数字の根拠がない企画書を持ってきたら燃やす
「”うまくいくとおもいます!やるきがあるからです!がんばります!”みたいな決意表明しか書いてない企画書を俺が受け取ると思った?燃やすよ?」
まさか本当に燃やされるとは思わなかったなぁ。

QにはAを、結論から
「お前桃太郎を"むかしむかし”から説明するタイプ?寝るぞ?」
プロローグある方が感情移入できると思ったんだもん。

部下は全員、自分よりバカだと思って伝えろ
「自分より賢いやつが部下なのはおかしいだろ、会社の人事評価はそこまで無能じゃない。全員にお前基準で話すのやめてくんない?泣かすよ?」
言葉が強すぎるけど、相手によって伝え方を考えろって意味だったはず。

シオさん

僕も31歳になりました。あの頃のシオさんと同じ年ですね。もうステーキ1ポンドは食べられないっす。朝まで酒飲むのも途中で眠くなっちゃいます。

今ならなんで当時あんなにキツく言ってきたのか、少しだけ理解できちゃうんですよ。でも「今なら感謝できる」とかは思ってないです。毎日しんどかったし、体調崩したし、ちょっとハゲたし。許してない。一生会いたくない。

「昔の自分に似てるから見ててイライラすんだよアイツ」
いつもそう言いながら、最後に「アイツは伸びるよ、俺に似てるから」と付け足していたと他の先輩から聞かされても、直接言ってほしかったなと思っちゃう。出世も昇給も興味なかったんです。毛嫌いしてたゆとり世代ど真ん中なんで。シオさんの「悪くねーな」だけです、ほしかったの。

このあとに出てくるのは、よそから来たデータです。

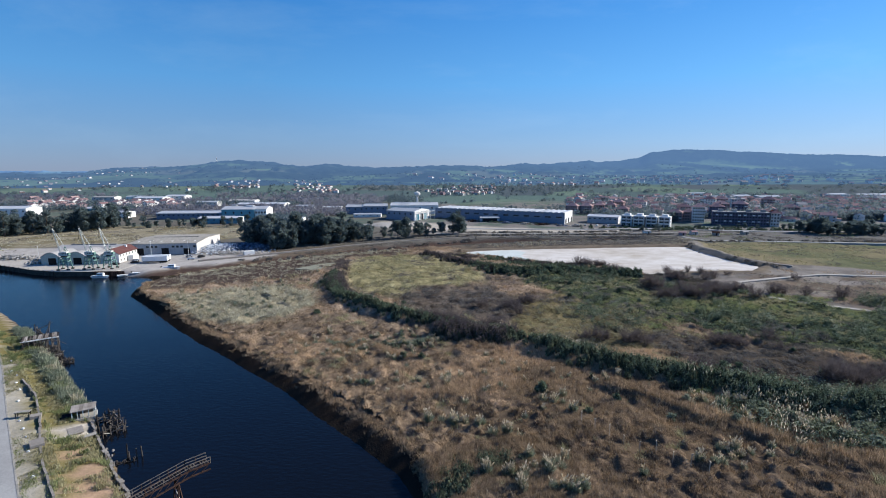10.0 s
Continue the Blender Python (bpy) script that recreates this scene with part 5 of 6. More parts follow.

俺がプレゼン本番に寝坊した日の帰り、ドンキで1番大きい目覚まし買ってくれたの、「マジで嫌な奴だな」と思いました。
俺がシオさんの誕生日に目覚まし4つプレゼントしたらガチギレされたの、「マジで嫌な奴だな」と思いました。いやこれは俺が悪いです。
月に2回までお互いの寝坊はもみ消し合うって約束、ウケますね。

逃げ出したあと俺、一部上場のホワイト企業に転職したんすよ。福利厚生って都市伝説じゃなかったです。ホワイトすぎて頭が真っ白になるくらい。
そこでトップセールス獲っちゃったりして。大企業は違いますね、シオさんより強い人ゴロゴロいましたよ。でもシオさん以上に「勝てない」と思わされた人はいなかったです。おべっか抜きで。

なんやかんやあってそこも退職して、今は1年以上無職です。笑ってください。もらった着信、折り返せばよかったかな。俺今でも京浜東北線に乗れないんですよ、ウケますね。

あの頃の俺たち何と戦ってたんですかね。世の中や誰かの為になったんですかね。働くって何なんですかね。こんなフワフワした質問だとまた怒られちゃうな。自分で考えます。しんどかったことも笑い話にできるくらいには、図太くなりました。

「ねみぃ」が口癖だったあなたが、どうか安らかに眠れますように。
もう目覚まし時計はいらないですよね。寝坊しても大丈夫だから。それじゃあ、おやすみなさい。